Creation/evolution issues have been a constant subject in the news media recently, much of the reporting slanted and poorly-informed, all of it negative towards creation. Nevertheless, the events are real and warrant our attention.
A school board in Dover, Pennsylvania, a small farming community, recently voted to allow a brief mention of Intelligent Design in biology classes. ID was not to be “taught,” nor was evolution removed, and most certainly Biblical creation was not mandated, but evolutionists reacted with a fervor reserved for this one issue. In an ACLU-orchestrated move, several local parents filed a lawsuit to maintain an evolution-only perspective, inviting the testimony of well-known evolutionists. Meanwhile, evolution-supporting individuals and organizations poured money into the district, mounting a successful political campaign against the “errant” school board members, replacing them with others leaning towards evolution. ID advocates had their champions too, leading to a media frenzy quite overshadowing the minimal facts of the case and size of the school district.
Similarly, debate has been raging in Kansas. There the state school board had established new state curriculum guidelines, which neither introduced creation nor removed evolution. Rather it allowed all the data to be taught, not just that supporting evolution. It permitted the exquisite design of living things to be acknowledged and studied. Once again, the same aggregate of partisans began crusading in support of evolution. Knowing the school board’s majority was behind the new guidelines evolutionists boycotted the hearings and instead took their case to a sympathetic press, who almost never correctly reported the facts.
The question arises then, if evolution is so solidly proven, what are evolutionists afraid of? Why must evolution be protected from scrutiny? Why must students be shielded from other views? Why not present all the pertinent facts and encourage the students to think critically, as a good scientist should? Would this not be a good educational technique? Would this not produce better citizens and scientists?
Evolutionists purport that there is no real science supporting intelligent design, that ID is just religion, or at least a “backdoor” to religion. But the facts are that many secular scientists, through observation and experimentation and based on the scientific evidence and data they’ve obtained, have come to the conclusion that life has been designed, not created by mere chance from nothing.
Science involves conducting research, using the scientific method in various disciplines, and reporting on the data and results. There’s no religion in the facts. ICR has recently discovered groundbreaking evidence about rock dating, carbon-14 in diamonds, excess helium within zircons, and other geologic data supporting a young earth. ICR is adamant that this science be available for scrutiny by critical thinkers—that students, specifically, are able to evaluate the evidence and formulate their own beliefs If the science points to a designer, so be it. But if the evidence suggests otherwise, which we’re sure it does not, then so be it. Let the chips fall where they may.

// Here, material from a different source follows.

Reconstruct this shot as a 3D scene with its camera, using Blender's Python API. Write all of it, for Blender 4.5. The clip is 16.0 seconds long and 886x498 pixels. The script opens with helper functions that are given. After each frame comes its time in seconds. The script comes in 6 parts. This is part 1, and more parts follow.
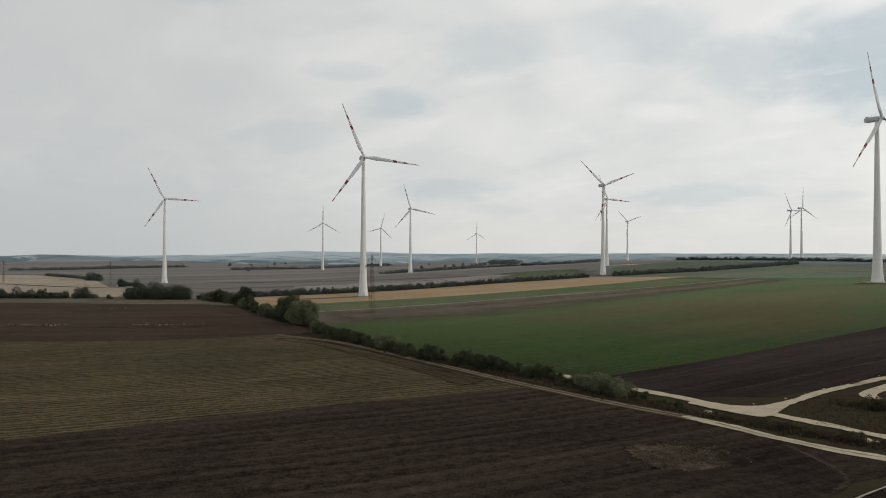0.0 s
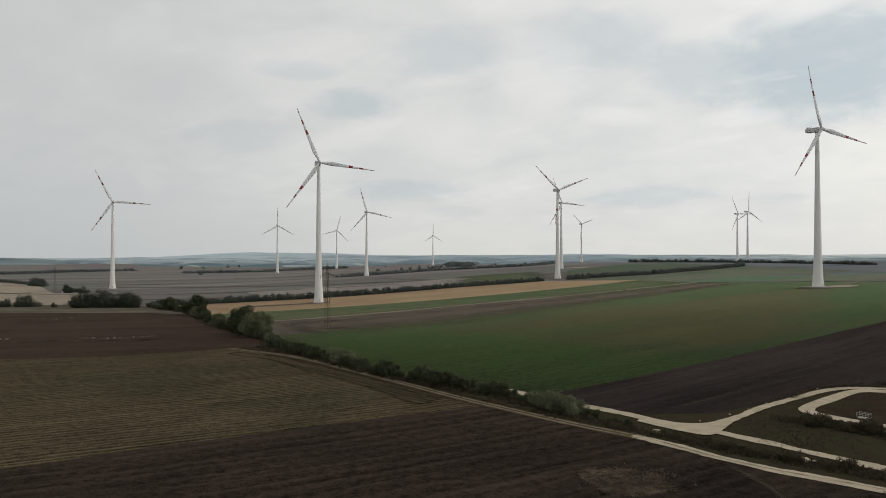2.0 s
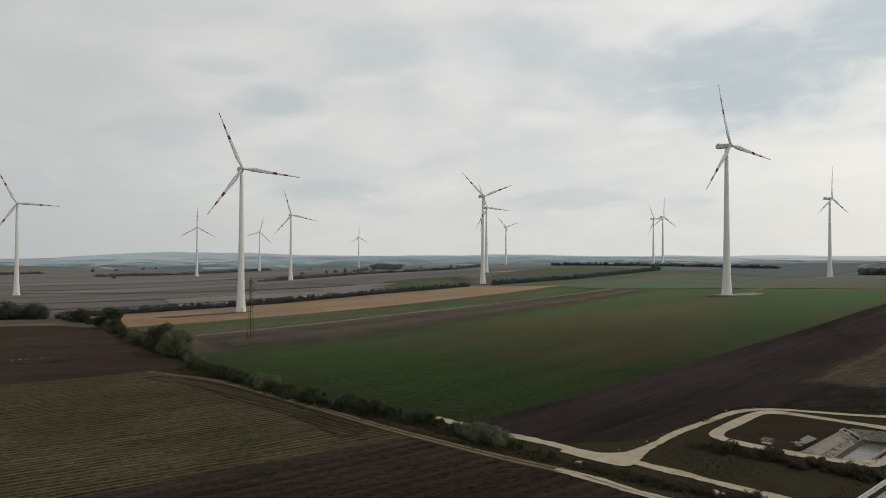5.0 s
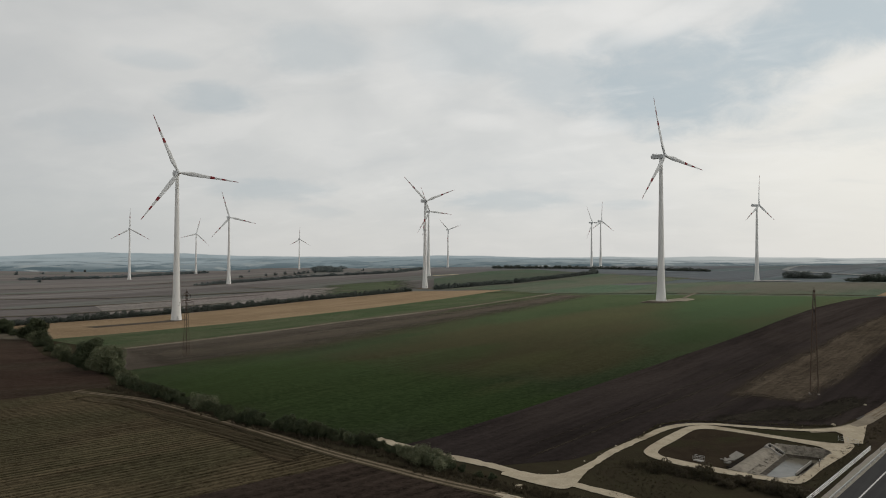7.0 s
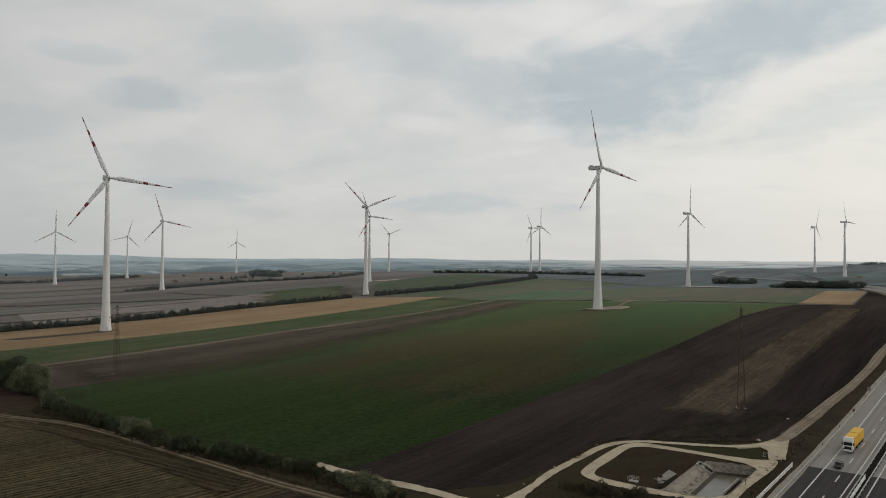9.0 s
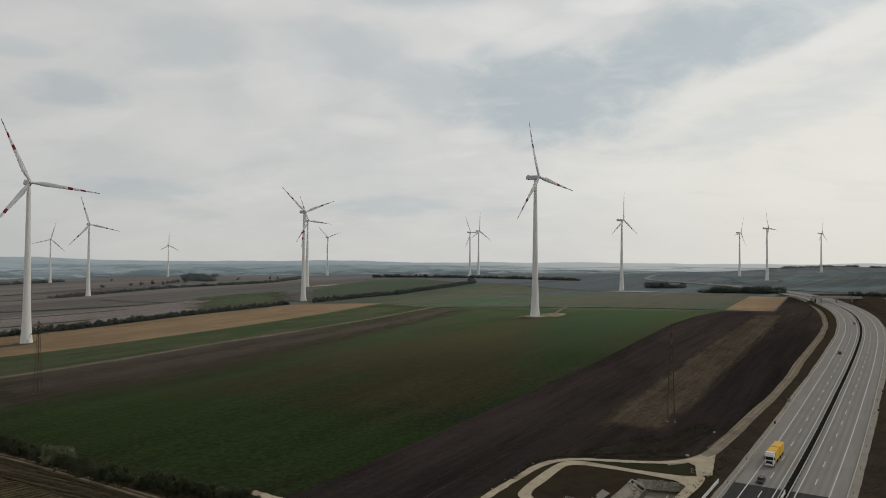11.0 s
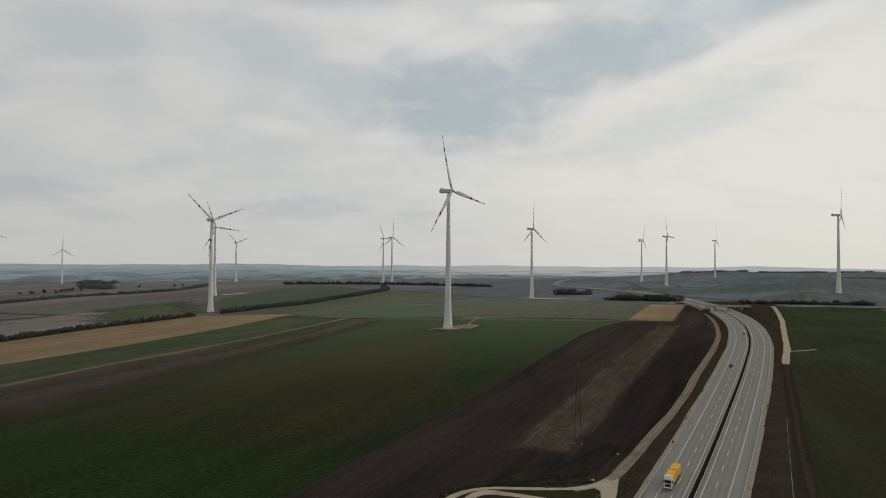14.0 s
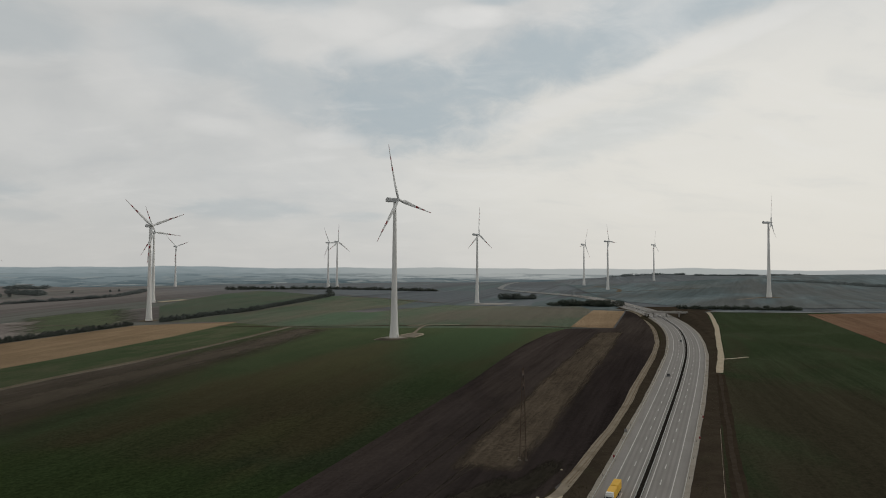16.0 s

Perhaps evolutionists’ avoidance of these kinds of data exposes a basic insecurity in their position. ICR has long held that evolution cannot stand the test of science—it must avoid the light of open inquiry. Only by limiting the debate can evolutionists hope to maintain their monopoly on education. Yet, it serves us well to recognize that the debate involves a deeper issue than just control of academic content. If evolutionists admit that science does indeed support intelligent design, then they are admitting that there is a possibility of a Creator. Perhaps what evolutionists are truly afraid of are the implications of the presence of a higher power. Higher power means higher authority and, ultimately, higher accountability.
* Dr. Morris is President of the Institute for Creation Research.